En fait, elles ont souvent grandi dans des familles où l’entraide était une valeur primordiale, où il était quasi naturel de s’aider les uns les autres. Cette importance accordée à l’entraide s’observe donc dès leur jeune âge et tout au long de leur vie.

«Moi j’ai eu la chance, vois-tu en Gaspésie nous autres, née dans un petit village, un petit village où il y avait beaucoup d’entraide, on ne parlait pas de bénévolat nous autres c’était de l’entraide, on s’aidait les uns, les autres, j’ai connu le mot bénévolat bien après que j’étais rendue à Montréal. Parce que nous autres on rendait service puis là on faisait du bénévolat. Et en plus, je suis descendante de mes 4 grands-parents acadiens, … eux autres ils ont déjà dû beaucoup se battre pour … pas juste obtenir ce qu’ils avaient, même pour exister ! Et je pense que c’est dans mes racines, parce que déjà quand j’allais à l’école puis que je voyais une injustice, je me levais, j’étais punie pour ça, mais je me levais puis j’y allais puis je parlais pour défendre les autres. Fait que j’ai l’impression que c’est inné en moi et que j’ai besoin de ça pour m’épanouir.» (Mme G, 67 ans)

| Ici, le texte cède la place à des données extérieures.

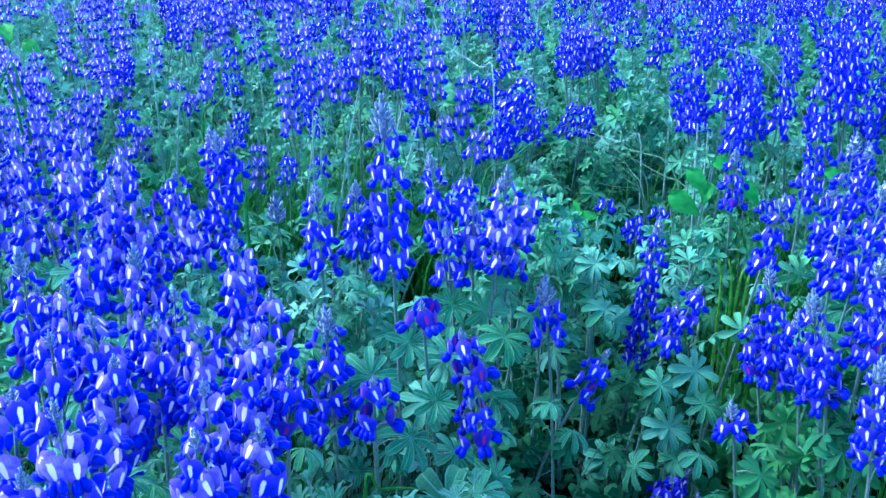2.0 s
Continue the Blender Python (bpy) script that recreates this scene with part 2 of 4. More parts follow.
class Mass:
    """A joined mesh of a great many small pieces."""

    def __init__(self):
        self.v, self.f, self.m, self.uv, self.n = [], [], [], [], 0

    def add(self, block, mats):
        """Repeats a block at each of the 4 x 4 matrices."""
        v, f, m, uv = block
        mats = np.asarray(mats)
        if not len(mats):
            return
        v1 = np.concatenate([v, np.ones((len(v), 1))], 1)
        out = np.einsum("nij,kj->nki", mats[:, :3, :], v1)
        k = len(mats)
        self.f.append((f[None] + (np.arange(k) * len(v))[:, None, None] + self.n).reshape(-1, 4))
        self.v.append(out.reshape(-1, 3))
        self.m.append(np.tile(m, k))
        self.uv.append(np.tile(uv, (k, 1, 1)).reshape(-1, 2))
        self.n += k * len(v)

    def thing(self, name, mats, label, category):
        v, f, m, uv = (np.concatenate(a) for a in (self.v, self.f, self.m, self.uv))
        me = bpy.data.meshes.new(name)
        me.vertices.add(len(v))
        me.vertices.foreach_set("co", v.astype(np.float32).ravel())
        me.loops.add(len(f) * 4)
        me.loops.foreach_set("vertex_index", f.astype(np.int32).ravel())
        me.polygons.add(len(f))
        me.polygons.foreach_set("loop_start", (np.arange(len(f)) * 4).astype(np.int32))
        me.polygons.foreach_set("material_index", m.astype(np.int32))
        me.polygons.foreach_set("use_smooth", np.ones(len(f), dtype=bool))
        me.uv_layers.new(name="UVMap").data.foreach_set("uv", uv.astype(np.float32).ravel())
        for mat in mats:
            me.materials.append(mat)
        me.update(calc_edges=True)
        me.validate()
        return tagged(new(name, me), label, category, kind="stuff")


def part(name, mesh, parent, m=None, label=""):
    ob = new(name, mesh)
    ob.parent = parent
    if m is not None:
        ob.matrix_local = m
    if label:
        ob["label"] = label
    return ob


# ---- flowers ----
def banner_pieces(p, cols, rows, mat):
    """The upright banner petal: a narrow flat middle with the pale mark, and two tall lobes flaring back at its sides."""
    grid = []
    folds, lean, notch = (rnd.uniform(0.7, 1.6), rnd.uniform(0.7, 1.6)), rnd.uniform(0.001, 0.0065), rnd.uniform(0.003, 0.006)
    for i in range(rows + 1):
        v = i / rows
        w = 0.0112 * min(1.0, 0.42 + 1.1 * v) * math.sqrt(max(0.2, 1 - max(0.0, (v - 0.62) / 0.42) ** 2))
        line = []
        for j in range(cols + 1):
            u = 2 * j / cols - 1
            a = max(0.0, abs(u) - 0.22)
            x, back = min(abs(u), 0.22) + math.sin(1.35 * a) / 1.35, (1 - math.cos(1.35 * a)) / 1.35
            line.append((Vector((math.copysign(x * w, u), 0.0085 - back * w * folds[u > 0] + lean * v - 0.002 * v * v, -0.002 + 0.0222 * v - 0.0025 * folds[u > 0] * u * u * v - notch * (1 - abs(u)) ** 2 * v ** 3)), (u * 0.5 + 0.5, v)))
        grid.append(line)
    return p.quadgrid(grid, mat)


def wing_pieces(p, sides, rings, mat):
    """The two rounded wings that close over the keel, hanging outward below the banner."""
    for s in (-1, 1):
        p.pod((s * 0.003, 0.0118, -0.0034), (0.0036, 0.0064, 0.0054), radians(-38), sides, rings, mat, -0.28 * s)
    return p


def calyx_pieces(p, mat):
    p.tube([(0, -0.008, -0.004), (0, 0.003, -0.0005), (0, 0.0085, 0.0)], [0.0007, 0.0012, 0.0028], 4, mat)
    return p.tube([(0, 0.006, -0.001), (0, 0.011, -0.006)], [0.0022, 0.0006], 3, mat)


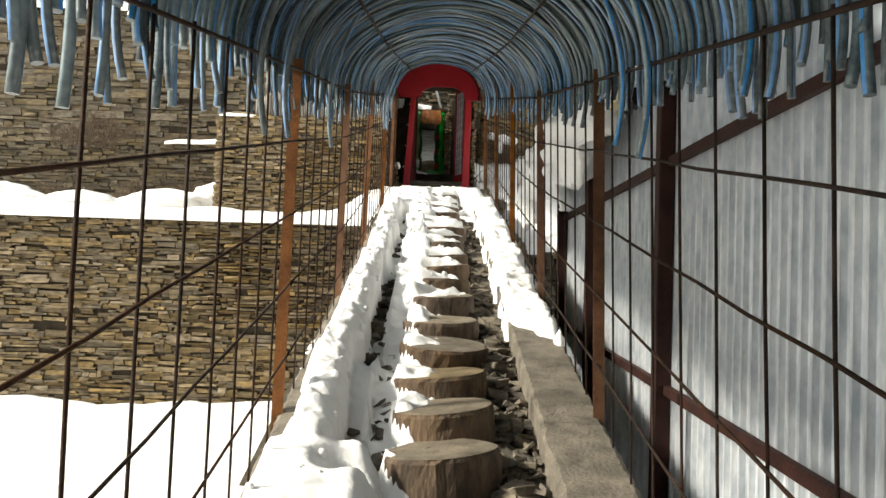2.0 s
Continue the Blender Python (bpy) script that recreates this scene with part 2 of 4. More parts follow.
def eave_z(y):
    return lerp_table(EAVE, y)


XF = 0.77                       # half width between the two fences
XC = 0.03                       # middle of the tunnel
POSTS = [-13.05, -10.25, -7.93, -5.57, -3.01, -0.6]
LOGS = [-12.55, -11.91, -11.23, -10.6, -10.12, -9.58, -9.09, -8.5, -7.87, -7.35, -6.76, -6.22, -5.7, -5.2, -4.78, -4.37, -3.65, -3.02, -2.36, -1.84]
ENTRY_Z = -3.1


def ground_z(x, y):
    """The snow-covered ground around the tunnel."""
    far = sstep(25, 260, math.hypot(x, y)) * (9 if y > 0 else 5)
    if x < -0.78:
        if y < -2.88:
            z = -3.5 + 0.12 * fbm(x, y, 0, 0.5) + 0.05 * fbm(x, y, 3, 1.7)
            z += 0.38 * sstep(-13.3, -15.0, y) * sstep(-2.6, -1.0, x)
            z += 0.16 * sstep(-6, -3.2, y)
        elif y < -0.86:
            z = -0.78 + 0.14 * (y + 3.1) + 0.06 * fbm(x, y, 1, 1.6)
            z += 0.40 * sstep(-1.75, -1.0, x) * sstep(-3.0, -2.0, y)
        elif x > -3.5:
            z = 0.6 if x < -1.45 else -0.25
        else:
            z = -0.55 + 0.15 * sstep(-1, 1.8, y) + 0.09 * fbm(x, y, 2, 0.9) + 0.25 * sstep(-3.9, -5.0, x) * sstep(0.5, 2, y)
            if y > 2.42:
                z = 1.05
            if y > 3.95:
                z = 2.5
    elif x > (0.86 if y < -0.3 else 0.72):
        z = lerp_table([(-30, -3.1), (-6.2, -2.85), (-4.6, -2.5), (-4.1, -1.35), (-3.0, -0.95), (-1.0, -0.22), (1.2, 0.42), (3.2, 0.98), (4.4, 1.28), (7, 1.5), (20, 1.75), (60, 2.6)], y)
        z -= 0.36 * math.exp(-((x - 0.95) / 0.17) ** 2) * sstep(-0.35, -0.6, y) * sstep(-4.6, -4.0, y)
        if y > -6:
            w = sstep(-4.4, -3.6, y)
            z += w * (0.20 * sstep(1.2, 2.6, x) + 0.07 * fbm(x, y, 4, 0.8) + 0.10 * N(x, y, 8, 1.5) + 0.02 * fbm(x, y, 5, 3))
            z += 0.22 * math.exp(-((x - 2.3) ** 2 + (y + 1.7) ** 2) / 0.8)
            z -= 0.50 * math.exp(-((x - 3.35) / 0.6) ** 2 - ((y + 0.15) / 0.5) ** 2)
    else:
        z = ENTRY_Z if y < -13 else path_z(y) - 0.34
        if y > -0.9:
            z = -0.12
        if y > 0.3:
            z = 0.05
        if y > 2.1:
            z = 0.5
    return z + far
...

Parmi d’autres valeurs transmises par leur famille et l’entourage, il y a aussi la débrouillardise, l’importance de l’éducation et la justice. Nos analyses démontrent donc que, sans avoir en son sein des modèles «militants», la famille élargie a eu une influence positive sur leur façon d’être et a joué un rôle dans leur volonté de s’engager.

«Bon, je suis une femme de gauche…J’ai eu un père nationaliste et j’ai été baignée dans le…bien dans le nationalisme…Quand j’étais petite, je rentrais dans les magasins puis je disais: «Est-ce que vous parlez français?» Si on me parlait pas français, bien j’habitais Outremont, je sortais du magasin…Tu sais, c’est dans ma nature donc.» (Mme C, 75 ans)

«[Ce qui explique que je suis engagée] c’est probablement le fait … de la façon dont j’ai été élevée! Dont j’ai été façonnée … j’ai l’impression que c’est la façon dont j’ai été élevée avec ma mère … qui était ma grand-mère en réalité parce que j’ai été adoptée par grand-maman là [...] Ma grand-mère j’ai l’impression qu’aujourd’hui on l’aurait traitée de féministe! Et probablement féministe … elle, il n’y a pas personne qui lui pilait sur les pieds. Elle me donnait beaucoup de liberté, puis elle encourageait beaucoup à aller plus loin, à essayer de faire quelque chose. (Mme N, 68 ans)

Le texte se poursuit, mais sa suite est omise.